Chung Shek’s realistic paintings demonstrate a modern outlook while masterfully employing classical art techniques such as sfumato and chiaroscuro. The largely self-taught artist’s common subjects include koi fish and ballerinas; his human subjects are variously depicted as introspective yet relaxed, or bold and playful, meeting and holding the viewer’s gaze, as though letting them in on a secret. Dramatic use of light and shadow, and selective use of vivid colours lend Chung Shek’s works a pop sensibility that bring to mind photographs, testament to his sheer talent.
Kaz Orii’s abstract oil paintings subtly but subversively juxtapose the contemporary struggle between urbanism and nature.
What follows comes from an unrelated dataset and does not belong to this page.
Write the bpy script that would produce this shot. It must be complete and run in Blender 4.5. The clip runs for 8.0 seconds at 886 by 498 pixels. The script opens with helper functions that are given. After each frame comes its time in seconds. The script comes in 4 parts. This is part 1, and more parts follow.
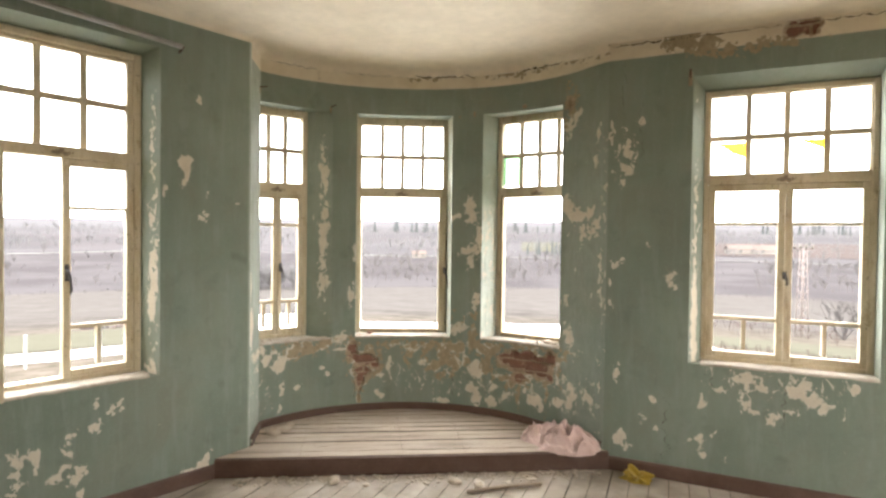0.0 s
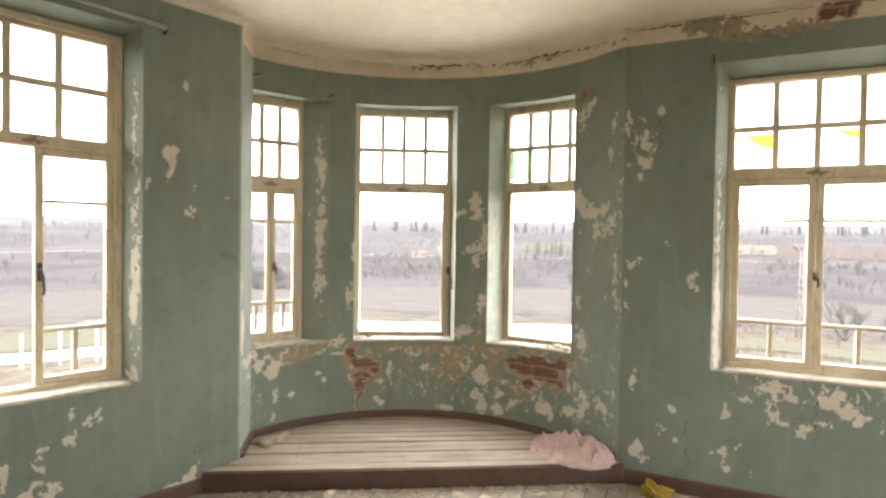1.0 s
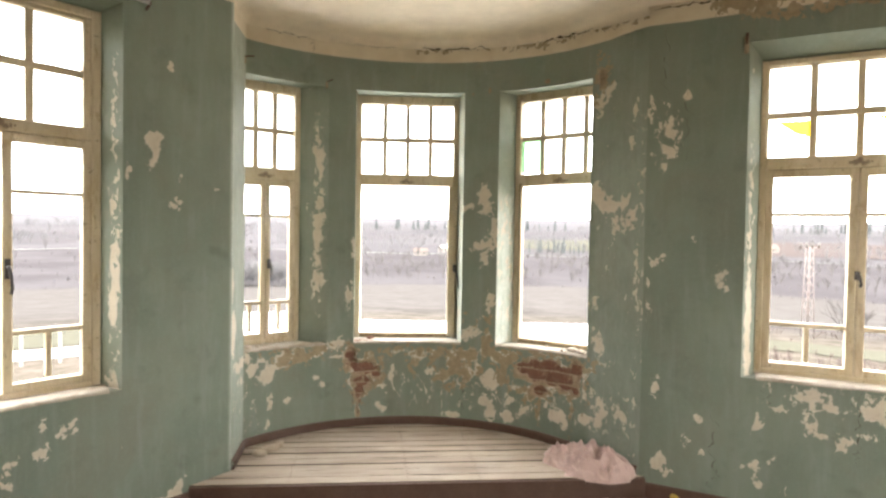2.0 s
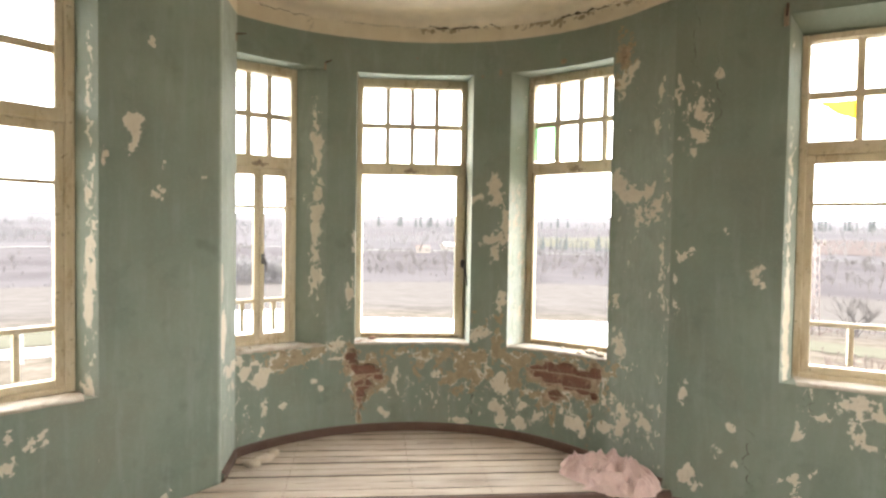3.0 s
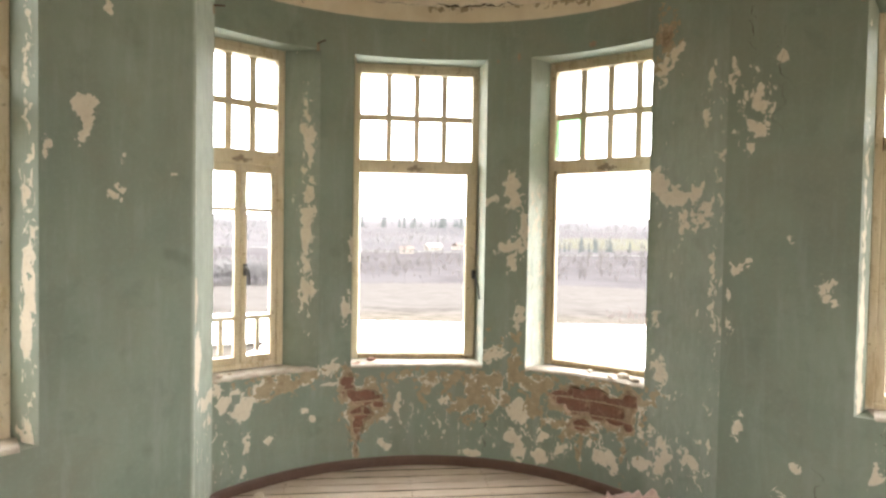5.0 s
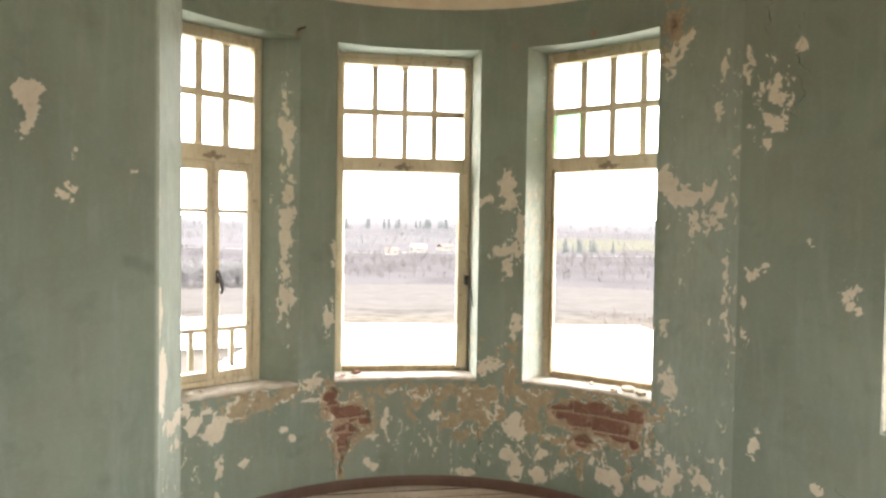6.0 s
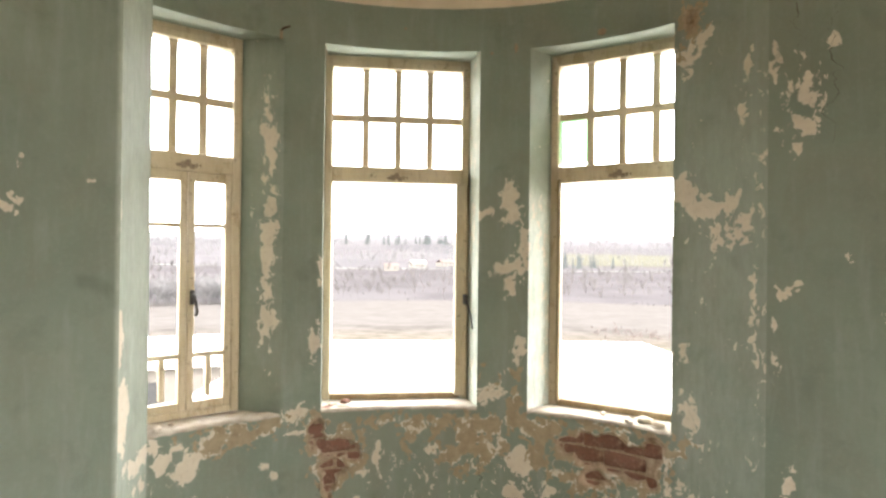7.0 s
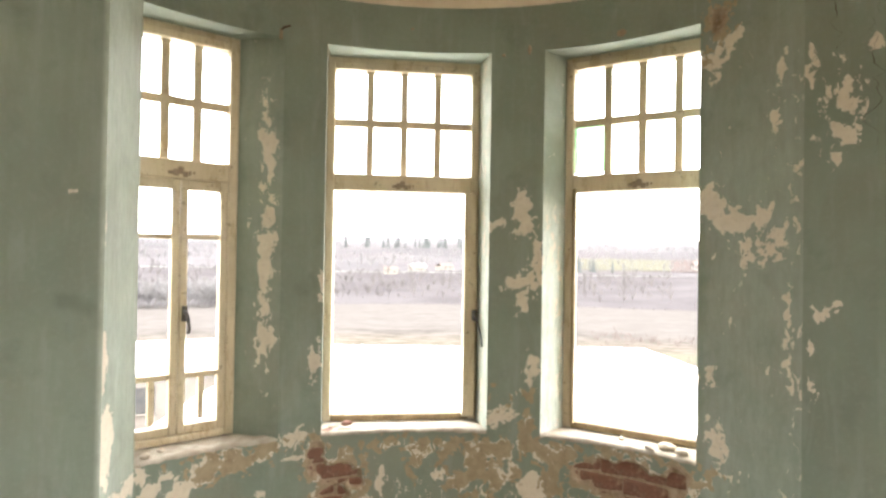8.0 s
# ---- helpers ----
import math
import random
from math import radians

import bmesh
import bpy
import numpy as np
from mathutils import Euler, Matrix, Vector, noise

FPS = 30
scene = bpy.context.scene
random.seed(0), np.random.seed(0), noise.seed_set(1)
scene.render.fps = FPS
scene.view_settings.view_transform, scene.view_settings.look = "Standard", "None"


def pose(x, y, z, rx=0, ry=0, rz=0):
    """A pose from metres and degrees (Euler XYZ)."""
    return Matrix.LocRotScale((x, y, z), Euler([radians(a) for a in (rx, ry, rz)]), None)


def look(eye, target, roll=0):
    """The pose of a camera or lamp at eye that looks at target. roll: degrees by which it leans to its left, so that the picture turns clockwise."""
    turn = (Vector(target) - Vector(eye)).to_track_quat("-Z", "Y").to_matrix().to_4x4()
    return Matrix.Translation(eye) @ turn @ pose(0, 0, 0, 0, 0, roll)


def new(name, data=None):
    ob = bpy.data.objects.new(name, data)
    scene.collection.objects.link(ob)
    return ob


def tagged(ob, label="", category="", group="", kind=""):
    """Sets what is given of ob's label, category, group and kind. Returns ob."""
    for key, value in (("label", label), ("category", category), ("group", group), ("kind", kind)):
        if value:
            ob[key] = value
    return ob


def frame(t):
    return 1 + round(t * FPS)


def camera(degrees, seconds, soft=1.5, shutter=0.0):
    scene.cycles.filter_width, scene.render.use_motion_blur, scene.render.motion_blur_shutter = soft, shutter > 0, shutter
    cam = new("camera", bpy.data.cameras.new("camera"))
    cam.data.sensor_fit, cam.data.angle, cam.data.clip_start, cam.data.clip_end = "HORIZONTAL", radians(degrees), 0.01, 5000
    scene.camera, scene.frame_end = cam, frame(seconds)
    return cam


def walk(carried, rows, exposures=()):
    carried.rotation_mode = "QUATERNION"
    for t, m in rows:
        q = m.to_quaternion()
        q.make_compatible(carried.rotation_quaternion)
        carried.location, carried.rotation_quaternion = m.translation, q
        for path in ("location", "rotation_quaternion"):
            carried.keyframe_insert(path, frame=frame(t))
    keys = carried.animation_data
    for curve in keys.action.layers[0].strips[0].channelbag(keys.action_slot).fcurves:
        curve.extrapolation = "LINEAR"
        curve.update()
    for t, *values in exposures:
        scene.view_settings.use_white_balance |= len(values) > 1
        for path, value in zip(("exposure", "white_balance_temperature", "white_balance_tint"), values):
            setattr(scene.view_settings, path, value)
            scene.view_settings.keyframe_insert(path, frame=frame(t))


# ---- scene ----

# ---------------------------------------------------------------- camera
cam = camera(77.0, 8.0, soft=2.6)
PATH = [
    (0, -0.046, 0.427, 1.536, 88.919, -0.718, -4.948),
    (0.5, -0.050, 0.531, 1.545, 88.688, -0.799, -5.042),
    (1, -0.056, 0.664, 1.523, 88.883, -0.862, -4.998),
    (1.5, -0.061, 0.789, 1.518, 88.802, -0.929, -4.929),
    (3, -0.071, 1.179, 1.480, 88.387, -0.912, -4.554),
    (3.5, -0.102, 1.295, 1.479, 88.320, -0.968, -4.762),
    (4, -0.148, 1.411, 1.487, 88.381, -0.904, -5.247),
    (4.5, -0.169, 1.516, 1.499, 88.470, -0.911, -5.520),
    (6, -0.186, 1.843, 1.520, 88.612, -0.865, -7.806),
    (6.5, -0.166, 1.948, 1.516, 89.319, -0.606, -7.934),
    (7, -0.140, 2.069, 1.520, 90.242, -0.658, -7.832),
    (7.5, -0.146, 2.164, 1.546, 90.547, -0.821, -7.694),
    (8, -0.159, 2.221, 1.563, 90.599, -0.892, -7.880),
]
EXPOSURE = [(0.0, 0.36), (1.5, 0.43), (4.5, 0.60), (6.5, 0.63), (8.0, 0.70)]
walk(cam, [(t, pose(*p)) for t, *p in PATH], EXPOSURE)

# ---------------------------------------------------------------- world and light
SKY, SUN, LAMP = 2.2, 0.4, 14.0
world = bpy.data.worlds.new("world")
scene.world = world
world.use_nodes = True
wn = world.node_tree
sky = wn.nodes.new("ShaderNodeTexSky")
sky.sky_type, sky.sun_disc = "NISHITA", False
sky.sun_elevation, sky.sun_rotation = radians(38), radians(200)
sky.air_density, sky.dust_density, sky.ozone_density = 1.0, 6.0, 0.6
veil = wn.nodes.new("ShaderNodeMix")          # an overcast veil before the blue
veil.data_type = "RGBA"
veil.inputs[0].default_value = 0.82
veil.inputs[7].default_value = (5.80, 5.75, 5.58, 1)
wn.links.new(sky.outputs[0], veil.inputs[6])
wn.links.new(veil.outputs[2], wn.nodes["Background"].inputs[0])
wn.nodes["Background"].inputs[1].default_value = SKY

sun_data = bpy.data.lights.new("sun", "SUN")
sun_data.energy, sun_data.angle, sun_data.color = SUN, radians(12), (1.0, 0.95, 0.88)
sun = new("sun", sun_data)
sun.matrix_world = look((0, 0, 40), (-8, 20, 8))

# ---------------------------------------------------------------- plan
AL, AR = radians(47.05), radians(60.07)         # how far the two walls turn from the bay's axis
BX, BY, BA, BD = -0.019, 3.671, 1.300, 1.027     # the bay's centre, half width and depth
PSI0, Q0, Q1, PSI1 = -67.3, -47.3, 59.3, 70.5         # the bay, in degrees from its axis: straight, curved, straight
PL, PR = Vector((-0.966, 4.087, 0)), Vector((1.329, 3.947, 0))     # where the room's walls meet the bay
STEP, SLOPE, FRONT = 0.165, 0.08, 3.93             # the platform's edge: its height, rise to the back, and place
CEIL, THICK = 2.805, 0.25
FLOOR = 0.05
SILL, HEAD, BAND = 0.781, 2.467, 2.668
LDIR, RDIR = Vector((-math.sin(AL), -math.cos(AL), 0)), Vector((math.sin(AR), -math.cos(AR), 0))
LOUT, ROUT = Vector((-math.cos(AL), math.sin(AL), 0)), Vector((math.cos(AR), math.sin(AR), 0))


def smooth(a, b, x):
    s = min(max((x - a) / (b - a), 0), 1)
    return s * s * (3 - 2 * s)


def step_z(y):
    return STEP + SLOPE * (y - FRONT)


def arc_at(psi):
    a = radians(psi)
    return Vector((BX + BA * math.sin(a), BY + BD * math.cos(a), 0))


def bay_normal(psi):
    if Q0 <= psi <= Q1:
        a = radians(psi)
        return Vector((BD * math.sin(a), BA * math.cos(a), 0)).normalized()
    d = PR - arc_at(Q1) if psi > Q1 else arc_at(Q0) - PL
    return Vector((-d.y, d.x, 0)).normalized()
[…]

Painting spontaneously “from the unconscious” and having gradually shed representational imagery from his style, Orii relies on his instincts, love of nature and experiences of urban living to produce works that layer a palette inspired by Japan’s seasonal harmony of colours over rigid topographical urban forms.
Immerse yourself in emotions. Discover the power of this intimate art in French Kiss.
Paige Bradley is an American sculptor renowned for her figurative bronze sculptures. She is perhaps recently best known for her work Expansion, which depicts a woman’s figure with light emanating from cracks in her body, and which was originally photographed against a New York skyline in 2004. The prolific Bradley translates her experiences of life, relationships and womanhood into representational sculptures that depict and celebrate love, honesty, vulnerability, home, family, femininity, individuality and freedom. Despite her human forms’ dramatic poses, they exude a comfortable intimacy that embraces rather than excludes the viewer, reinforcing her belief that art is “you and me”.